ECLI:NL:CBB:2023:253
College van Beroep voor het bedrijfsleven
- Eerste aanleg - enkelvoudig
- Rechtspraak.nl
Beoordeling van de subsidiehoogte voor dansscholen onder de Regeling subsidie financiering vaste lasten MKB COVID-19
In deze uitspraak van het College van Beroep voor het bedrijfsleven op 23 mei 2023, zaaknummer 22/569, werd de hoogte van de subsidie vastgesteld voor een dansschool die een beroep deed op de Regeling subsidie financiering vaste lasten MKB COVID-19 (TVL). De minister van Economische Zaken en Klimaat had eerder de subsidie voor de periode juni tot en met september 2020 vastgesteld op € 3.389,34. De dansschool, aangeduid als [naam], voerde aan dat de minister ten onrechte was uitgegaan van een forfaitair percentage vaste lasten van 18%, terwijl zij stelde dat haar werkelijke percentage veel hoger lag en vergelijkbaar was met dat van sportscholen, waarvoor een percentage van 34% geldt.
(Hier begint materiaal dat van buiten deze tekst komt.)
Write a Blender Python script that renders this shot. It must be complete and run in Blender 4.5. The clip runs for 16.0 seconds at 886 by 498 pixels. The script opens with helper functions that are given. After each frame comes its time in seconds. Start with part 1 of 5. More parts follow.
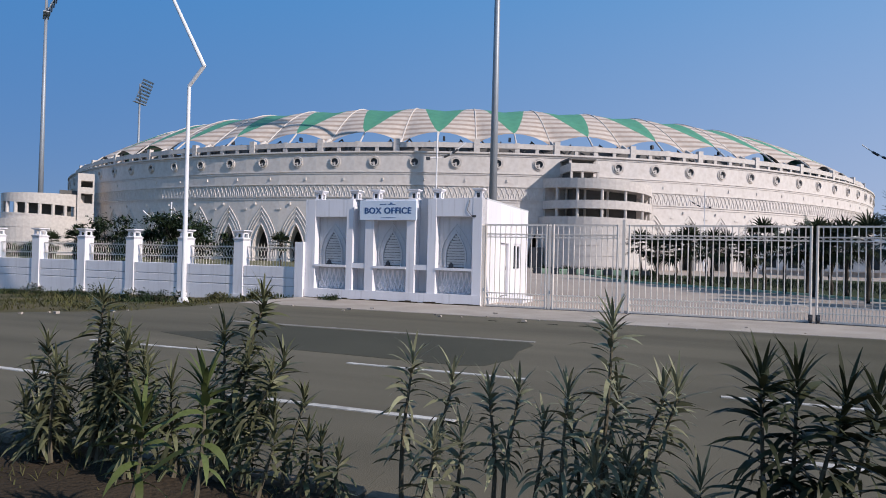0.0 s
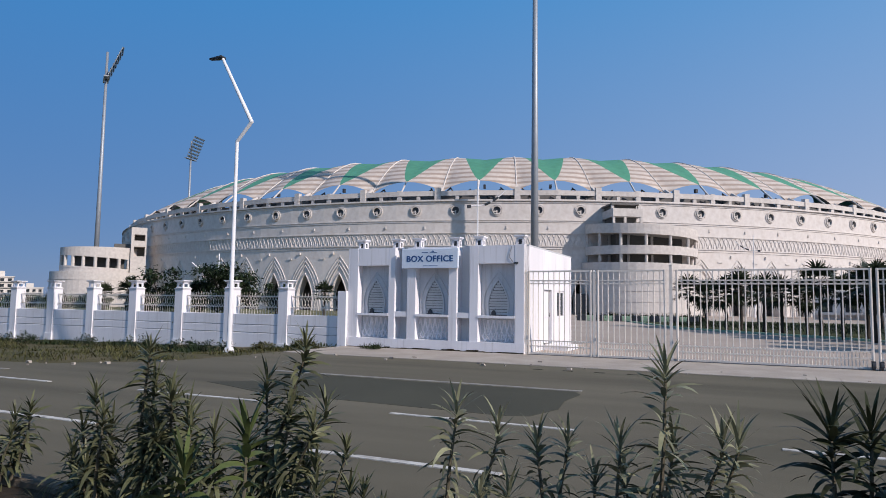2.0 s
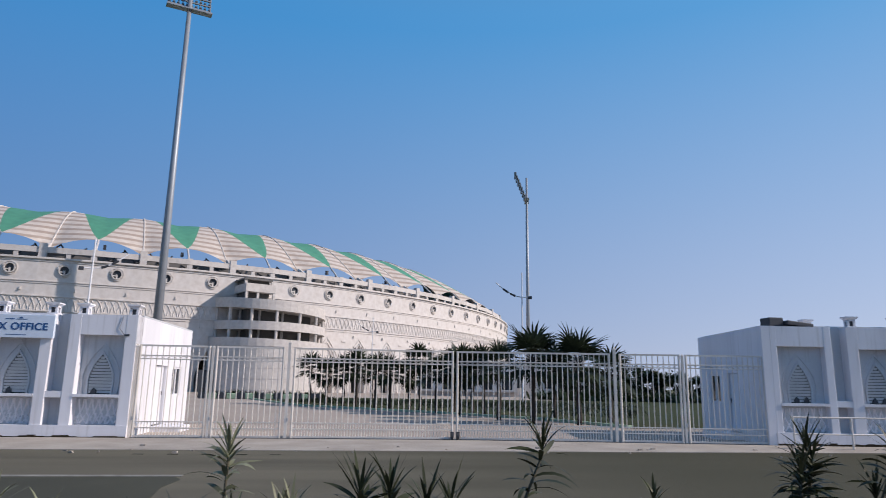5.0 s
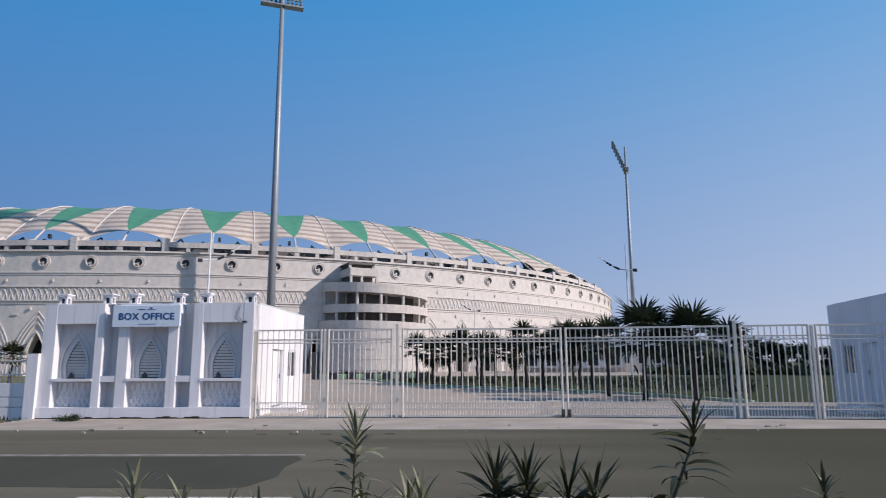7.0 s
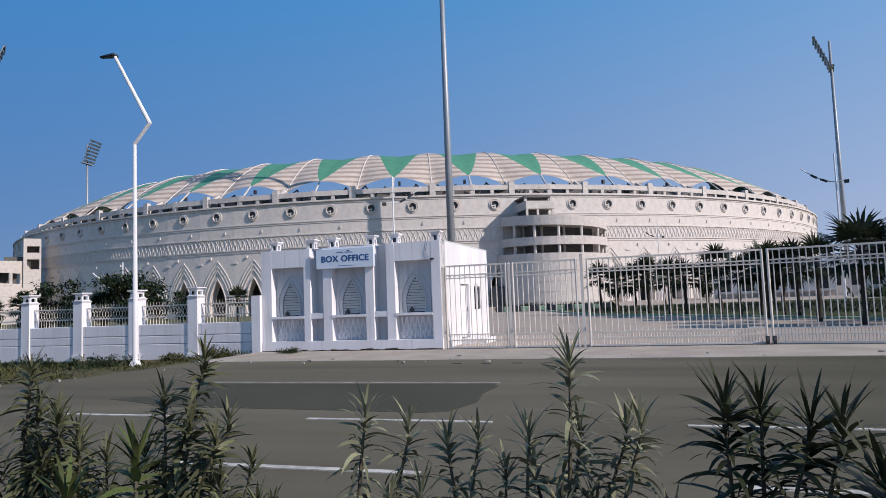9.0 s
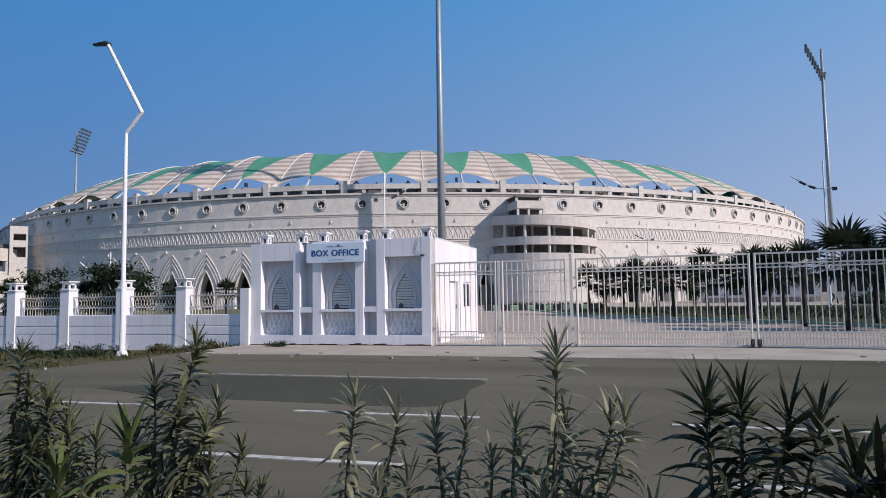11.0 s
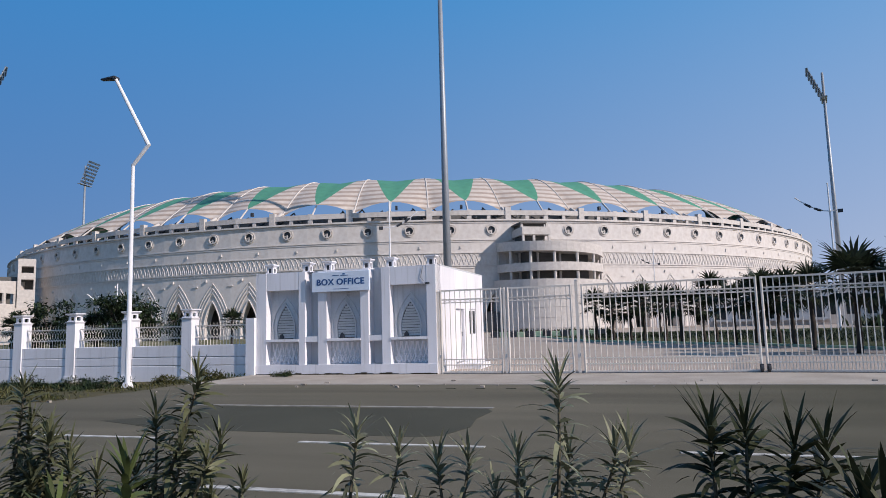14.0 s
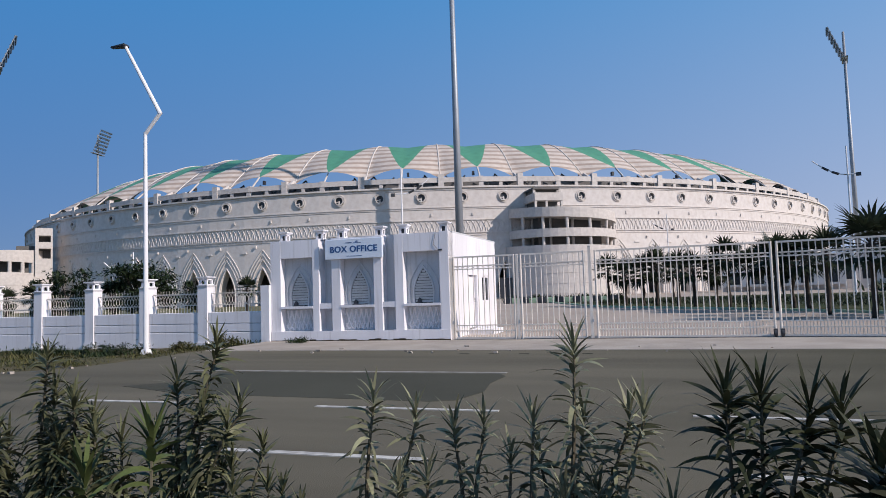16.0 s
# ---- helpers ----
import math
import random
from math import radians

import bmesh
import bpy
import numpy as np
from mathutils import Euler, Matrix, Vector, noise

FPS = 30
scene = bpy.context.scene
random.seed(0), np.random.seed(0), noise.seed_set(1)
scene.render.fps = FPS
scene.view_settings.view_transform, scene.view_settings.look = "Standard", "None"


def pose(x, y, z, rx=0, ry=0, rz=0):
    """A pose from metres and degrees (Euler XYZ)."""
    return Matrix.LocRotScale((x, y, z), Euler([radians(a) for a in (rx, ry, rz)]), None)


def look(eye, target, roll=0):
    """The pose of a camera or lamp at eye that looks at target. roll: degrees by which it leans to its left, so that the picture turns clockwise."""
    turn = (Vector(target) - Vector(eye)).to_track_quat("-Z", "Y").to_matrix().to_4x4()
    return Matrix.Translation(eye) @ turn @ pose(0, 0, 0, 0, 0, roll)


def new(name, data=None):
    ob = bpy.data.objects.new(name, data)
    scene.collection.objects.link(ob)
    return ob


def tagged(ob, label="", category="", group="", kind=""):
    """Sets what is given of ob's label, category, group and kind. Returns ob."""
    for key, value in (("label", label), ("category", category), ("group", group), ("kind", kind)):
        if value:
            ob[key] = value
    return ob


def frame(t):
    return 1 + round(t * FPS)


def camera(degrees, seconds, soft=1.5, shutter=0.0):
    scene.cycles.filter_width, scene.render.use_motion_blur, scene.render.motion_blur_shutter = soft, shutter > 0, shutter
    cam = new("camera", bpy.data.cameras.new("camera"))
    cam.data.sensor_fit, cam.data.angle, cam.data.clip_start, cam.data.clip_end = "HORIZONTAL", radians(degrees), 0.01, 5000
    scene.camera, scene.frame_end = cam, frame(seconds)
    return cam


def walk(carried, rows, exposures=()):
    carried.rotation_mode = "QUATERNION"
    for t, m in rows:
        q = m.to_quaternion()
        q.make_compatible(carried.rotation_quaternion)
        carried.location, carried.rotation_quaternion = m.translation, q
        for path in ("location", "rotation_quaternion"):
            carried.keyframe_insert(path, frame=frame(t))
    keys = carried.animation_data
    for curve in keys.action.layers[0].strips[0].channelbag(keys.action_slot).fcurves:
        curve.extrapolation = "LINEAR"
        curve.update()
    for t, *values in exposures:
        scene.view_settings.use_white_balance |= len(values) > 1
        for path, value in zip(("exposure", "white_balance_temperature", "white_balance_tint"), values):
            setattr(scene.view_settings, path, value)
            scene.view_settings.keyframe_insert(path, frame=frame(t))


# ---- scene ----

De dansschool betoogde dat deze keuze in strijd was met het evenredigheids- en gelijkheidsbeginsel.
De minister verdedigde zijn besluit door te stellen dat de hoogte van de subsidie was berekend op basis van gegevens van het CBS op brancheniveau, en dat het belang van uitvoerbaarheid en beperking van administratieve lasten zwaarder woog dan de verschillen tussen ondernemingen binnen sectoren. Het College oordeelde dat de minister bij de berekening van de subsidie terecht was uitgegaan van het forfaitaire percentage van 18% en dat er geen strijd was met het evenredigheidsbeginsel, aangezien de regeling was ontworpen om administratieve lasten te beperken. Ook het beroep op het gelijkheidsbeginsel werd verworpen, omdat de dansschool niet vergelijkbaar was met de sportscholen op basis van de SBI-code.
Uiteindelijk verklaarde het College het beroep van de dansschool ongegrond, en bevestigde de minister in zijn besluit om de subsidie op het vastgestelde bedrag te handhaven. De uitspraak benadrukt de noodzaak van een evenwicht tussen uitvoerbaarheid van subsidies en de werkelijke kostenstructuren van ondernemingen.